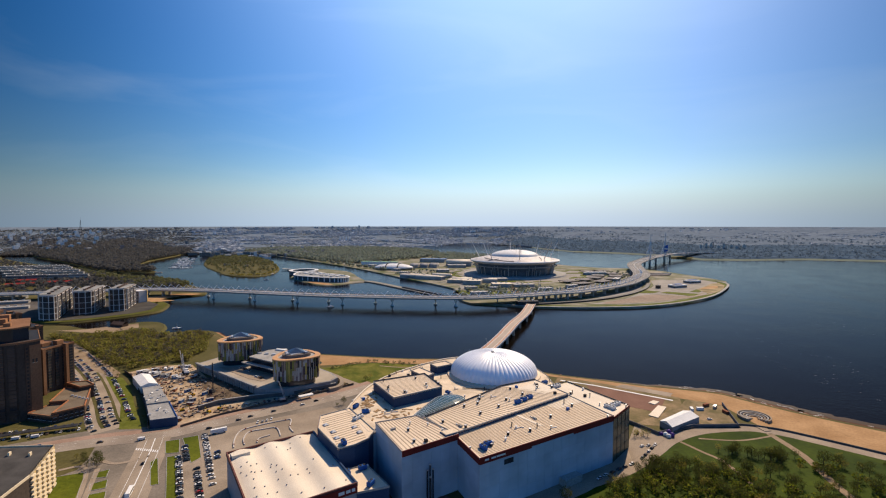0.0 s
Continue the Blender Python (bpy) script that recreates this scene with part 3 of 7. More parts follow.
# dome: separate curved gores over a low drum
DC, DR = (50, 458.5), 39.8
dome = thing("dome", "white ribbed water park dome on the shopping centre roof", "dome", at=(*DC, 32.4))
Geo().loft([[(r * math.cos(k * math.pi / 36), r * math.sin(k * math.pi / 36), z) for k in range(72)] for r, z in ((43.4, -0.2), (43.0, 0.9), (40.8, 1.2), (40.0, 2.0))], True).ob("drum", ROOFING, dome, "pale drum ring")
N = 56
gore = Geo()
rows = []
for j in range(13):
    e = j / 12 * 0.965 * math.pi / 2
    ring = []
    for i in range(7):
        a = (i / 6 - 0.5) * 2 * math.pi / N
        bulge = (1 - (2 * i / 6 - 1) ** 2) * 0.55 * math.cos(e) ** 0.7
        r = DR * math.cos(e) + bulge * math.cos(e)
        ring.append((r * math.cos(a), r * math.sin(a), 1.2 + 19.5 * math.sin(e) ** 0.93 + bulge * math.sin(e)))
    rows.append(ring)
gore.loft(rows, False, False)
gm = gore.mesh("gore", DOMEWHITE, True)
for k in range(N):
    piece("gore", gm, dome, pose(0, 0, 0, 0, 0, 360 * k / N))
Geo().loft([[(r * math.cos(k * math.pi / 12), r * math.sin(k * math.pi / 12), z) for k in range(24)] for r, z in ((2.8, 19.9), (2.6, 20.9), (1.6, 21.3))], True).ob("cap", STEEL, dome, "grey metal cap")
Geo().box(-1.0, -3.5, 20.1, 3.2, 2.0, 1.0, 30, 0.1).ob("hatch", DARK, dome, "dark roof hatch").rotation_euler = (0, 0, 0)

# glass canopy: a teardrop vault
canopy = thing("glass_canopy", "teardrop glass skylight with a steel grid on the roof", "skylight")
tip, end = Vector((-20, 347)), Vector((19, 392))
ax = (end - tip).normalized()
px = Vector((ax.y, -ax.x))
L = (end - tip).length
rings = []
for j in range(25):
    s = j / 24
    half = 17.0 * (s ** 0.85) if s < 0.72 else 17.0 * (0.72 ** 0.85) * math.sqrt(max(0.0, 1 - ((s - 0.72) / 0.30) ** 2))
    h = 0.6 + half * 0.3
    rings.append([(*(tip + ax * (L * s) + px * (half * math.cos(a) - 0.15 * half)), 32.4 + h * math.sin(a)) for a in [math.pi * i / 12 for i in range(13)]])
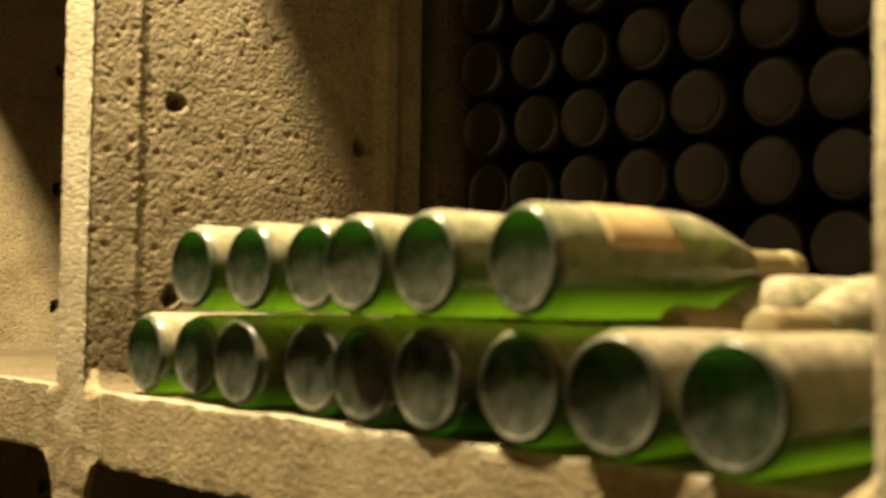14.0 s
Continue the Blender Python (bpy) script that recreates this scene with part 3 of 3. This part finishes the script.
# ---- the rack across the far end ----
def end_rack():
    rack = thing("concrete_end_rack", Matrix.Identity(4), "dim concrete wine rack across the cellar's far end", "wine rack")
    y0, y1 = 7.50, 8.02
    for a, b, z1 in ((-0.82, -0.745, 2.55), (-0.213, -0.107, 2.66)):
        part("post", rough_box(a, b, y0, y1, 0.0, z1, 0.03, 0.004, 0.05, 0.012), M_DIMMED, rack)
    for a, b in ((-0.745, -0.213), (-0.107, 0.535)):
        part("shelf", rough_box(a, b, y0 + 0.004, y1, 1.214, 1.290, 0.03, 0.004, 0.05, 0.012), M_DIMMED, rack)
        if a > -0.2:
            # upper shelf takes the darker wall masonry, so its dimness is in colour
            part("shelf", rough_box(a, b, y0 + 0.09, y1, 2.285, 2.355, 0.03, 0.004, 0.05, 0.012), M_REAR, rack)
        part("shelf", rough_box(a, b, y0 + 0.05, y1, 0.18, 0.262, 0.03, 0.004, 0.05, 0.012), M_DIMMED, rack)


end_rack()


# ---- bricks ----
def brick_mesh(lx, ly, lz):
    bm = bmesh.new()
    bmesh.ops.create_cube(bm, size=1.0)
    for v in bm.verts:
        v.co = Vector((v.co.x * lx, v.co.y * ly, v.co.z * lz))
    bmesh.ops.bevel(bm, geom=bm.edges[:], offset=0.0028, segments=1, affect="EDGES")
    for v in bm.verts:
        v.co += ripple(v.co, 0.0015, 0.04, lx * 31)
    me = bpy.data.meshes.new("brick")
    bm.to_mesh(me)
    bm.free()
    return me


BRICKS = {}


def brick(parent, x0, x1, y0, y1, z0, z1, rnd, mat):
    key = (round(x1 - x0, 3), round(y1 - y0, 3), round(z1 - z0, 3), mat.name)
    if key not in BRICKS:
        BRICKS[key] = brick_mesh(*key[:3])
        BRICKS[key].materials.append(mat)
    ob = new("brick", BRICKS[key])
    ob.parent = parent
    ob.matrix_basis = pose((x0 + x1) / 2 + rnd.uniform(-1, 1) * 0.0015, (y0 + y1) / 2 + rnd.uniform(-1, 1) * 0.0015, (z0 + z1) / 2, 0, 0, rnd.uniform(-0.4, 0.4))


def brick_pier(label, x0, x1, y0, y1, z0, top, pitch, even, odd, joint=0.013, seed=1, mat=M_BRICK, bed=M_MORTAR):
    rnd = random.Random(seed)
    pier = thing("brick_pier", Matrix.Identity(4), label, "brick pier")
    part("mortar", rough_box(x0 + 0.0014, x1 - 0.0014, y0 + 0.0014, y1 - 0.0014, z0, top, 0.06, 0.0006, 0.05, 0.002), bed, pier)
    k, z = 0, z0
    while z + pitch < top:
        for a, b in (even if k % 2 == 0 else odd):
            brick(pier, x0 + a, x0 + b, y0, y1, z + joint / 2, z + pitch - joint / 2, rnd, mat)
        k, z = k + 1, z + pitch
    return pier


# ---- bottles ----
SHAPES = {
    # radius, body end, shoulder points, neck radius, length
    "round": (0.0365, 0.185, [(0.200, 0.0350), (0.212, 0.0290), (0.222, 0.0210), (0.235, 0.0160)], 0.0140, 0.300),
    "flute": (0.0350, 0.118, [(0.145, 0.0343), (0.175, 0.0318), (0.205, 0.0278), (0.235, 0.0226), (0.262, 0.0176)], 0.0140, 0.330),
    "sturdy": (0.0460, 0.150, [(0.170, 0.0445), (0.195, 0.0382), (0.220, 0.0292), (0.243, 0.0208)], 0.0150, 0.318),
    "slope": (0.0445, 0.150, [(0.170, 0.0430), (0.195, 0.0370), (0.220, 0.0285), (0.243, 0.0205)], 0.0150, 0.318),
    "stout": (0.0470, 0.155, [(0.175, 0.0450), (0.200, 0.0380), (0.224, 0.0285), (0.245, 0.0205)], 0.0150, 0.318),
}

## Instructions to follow
Each record above should come back exactly the same, only without its pictures.

## Response to this exercise
0.0 s
Continue the Blender Python (bpy) script that recreates this scene with part 3 of 7. More parts follow.
# dome: separate curved gores over a low drum
DC, DR = (50, 458.5), 39.8
dome = thing("dome", "white ribbed water park dome on the shopping centre roof", "dome", at=(*DC, 32.4))
Geo().loft([[(r * math.cos(k * math.pi / 36), r * math.sin(k * math.pi / 36), z) for k in range(72)] for r, z in ((43.4, -0.2), (43.0, 0.9), (40.8, 1.2), (40.0, 2.0))], True).ob("drum", ROOFING, dome, "pale drum ring")
N = 56
gore = Geo()
rows = []
for j in range(13):
    e = j / 12 * 0.965 * math.pi / 2
    ring = []
    for i in range(7):
        a = (i / 6 - 0.5) * 2 * math.pi / N
        bulge = (1 - (2 * i / 6 - 1) ** 2) * 0.55 * math.cos(e) ** 0.7
        r = DR * math.cos(e) + bulge * math.cos(e)
        ring.append((r * math.cos(a), r * math.sin(a), 1.2 + 19.5 * math.sin(e) ** 0.93 + bulge * math.sin(e)))
    rows.append(ring)
gore.loft(rows, False, False)
gm = gore.mesh("gore", DOMEWHITE, True)
for k in range(N):
    piece("gore", gm, dome, pose(0, 0, 0, 0, 0, 360 * k / N))
Geo().loft([[(r * math.cos(k * math.pi / 12), r * math.sin(k * math.pi / 12), z) for k in range(24)] for r, z in ((2.8, 19.9), (2.6, 20.9), (1.6, 21.3))], True).ob("cap", STEEL, dome, "grey metal cap")
Geo().box(-1.0, -3.5, 20.1, 3.2, 2.0, 1.0, 30, 0.1).ob("hatch", DARK, dome, "dark roof hatch").rotation_euler = (0, 0, 0)

# glass canopy: a teardrop vault
canopy = thing("glass_canopy", "teardrop glass skylight with a steel grid on the roof", "skylight")
tip, end = Vector((-20, 347)), Vector((19, 392))
ax = (end - tip).normalized()
px = Vector((ax.y, -ax.x))
L = (end - tip).length
rings = []
for j in range(25):
    s = j / 24
    half = 17.0 * (s ** 0.85) if s < 0.72 else 17.0 * (0.72 ** 0.85) * math.sqrt(max(0.0, 1 - ((s - 0.72) / 0.30) ** 2))
    h = 0.6 + half * 0.3
    rings.append([(*(tip + ax * (L * s) + px * (half * math.cos(a) - 0.15 * half)), 32.4 + h * math.sin(a)) for a in [math.pi * i / 12 for i in range(13)]])
14.0 s
Continue the Blender Python (bpy) script that recreates this scene with part 3 of 3. This part finishes the script.
# ---- the rack across the far end ----
def end_rack():
    rack = thing("concrete_end_rack", Matrix.Identity(4), "dim concrete wine rack across the cellar's far end", "wine rack")
    y0, y1 = 7.50, 8.02
    for a, b, z1 in ((-0.82, -0.745, 2.55), (-0.213, -0.107, 2.66)):
        part("post", rough_box(a, b, y0, y1, 0.0, z1, 0.03, 0.004, 0.05, 0.012), M_DIMMED, rack)
    for a, b in ((-0.745, -0.213), (-0.107, 0.535)):
        part("shelf", rough_box(a, b, y0 + 0.004, y1, 1.214, 1.290, 0.03, 0.004, 0.05, 0.012), M_DIMMED, rack)
        if a > -0.2:
            # upper shelf takes the darker wall masonry, so its dimness is in colour
            part("shelf", rough_box(a, b, y0 + 0.09, y1, 2.285, 2.355, 0.03, 0.004, 0.05, 0.012), M_REAR, rack)
        part("shelf", rough_box(a, b, y0 + 0.05, y1, 0.18, 0.262, 0.03, 0.004, 0.05, 0.012), M_DIMMED, rack)


end_rack()


# ---- bricks ----
def brick_mesh(lx, ly, lz):
    bm = bmesh.new()
    bmesh.ops.create_cube(bm, size=1.0)
    for v in bm.verts:
        v.co = Vector((v.co.x * lx, v.co.y * ly, v.co.z * lz))
    bmesh.ops.bevel(bm, geom=bm.edges[:], offset=0.0028, segments=1, affect="EDGES")
    for v in bm.verts:
        v.co += ripple(v.co, 0.0015, 0.04, lx * 31)
    me = bpy.data.meshes.new("brick")
    bm.to_mesh(me)
    bm.free()
    return me


BRICKS = {}


def brick(parent, x0, x1, y0, y1, z0, z1, rnd, mat):
    key = (round(x1 - x0, 3), round(y1 - y0, 3), round(z1 - z0, 3), mat.name)
    if key not in BRICKS:
        BRICKS[key] = brick_mesh(*key[:3])
        BRICKS[key].materials.append(mat)
    ob = new("brick", BRICKS[key])
    ob.parent = parent
    ob.matrix_basis = pose((x0 + x1) / 2 + rnd.uniform(-1, 1) * 0.0015, (y0 + y1) / 2 + rnd.uniform(-1, 1) * 0.0015, (z0 + z1) / 2, 0, 0, rnd.uniform(-0.4, 0.4))


def brick_pier(label, x0, x1, y0, y1, z0, top, pitch, even, odd, joint=0.013, seed=1, mat=M_BRICK, bed=M_MORTAR):
    rnd = random.Random(seed)
    pier = thing("brick_pier", Matrix.Identity(4), label, "brick pier")
    part("mortar", rough_box(x0 + 0.0014, x1 - 0.0014, y0 + 0.0014, y1 - 0.0014, z0, top, 0.06, 0.0006, 0.05, 0.002), bed, pier)
    k, z = 0, z0
    while z + pitch < top:
        for a, b in (even if k % 2 == 0 else odd):
            brick(pier, x0 + a, x0 + b, y0, y1, z + joint / 2, z + pitch - joint / 2, rnd, mat)
        k, z = k + 1, z + pitch
    return pier


# ---- bottles ----
SHAPES = {
    # radius, body end, shoulder points, neck radius, length
    "round": (0.0365, 0.185, [(0.200, 0.0350), (0.212, 0.0290), (0.222, 0.0210), (0.235, 0.0160)], 0.0140, 0.300),
    "flute": (0.0350, 0.118, [(0.145, 0.0343), (0.175, 0.0318), (0.205, 0.0278), (0.235, 0.0226), (0.262, 0.0176)], 0.0140, 0.330),
    "sturdy": (0.0460, 0.150, [(0.170, 0.0445), (0.195, 0.0382), (0.220, 0.0292), (0.243, 0.0208)], 0.0150, 0.318),
    "slope": (0.0445, 0.150, [(0.170, 0.0430), (0.195, 0.0370), (0.220, 0.0285), (0.243, 0.0205)], 0.0150, 0.318),
    "stout": (0.0470, 0.155, [(0.175, 0.0450), (0.200, 0.0380), (0.224, 0.0285), (0.245, 0.0205)], 0.0150, 0.318),
}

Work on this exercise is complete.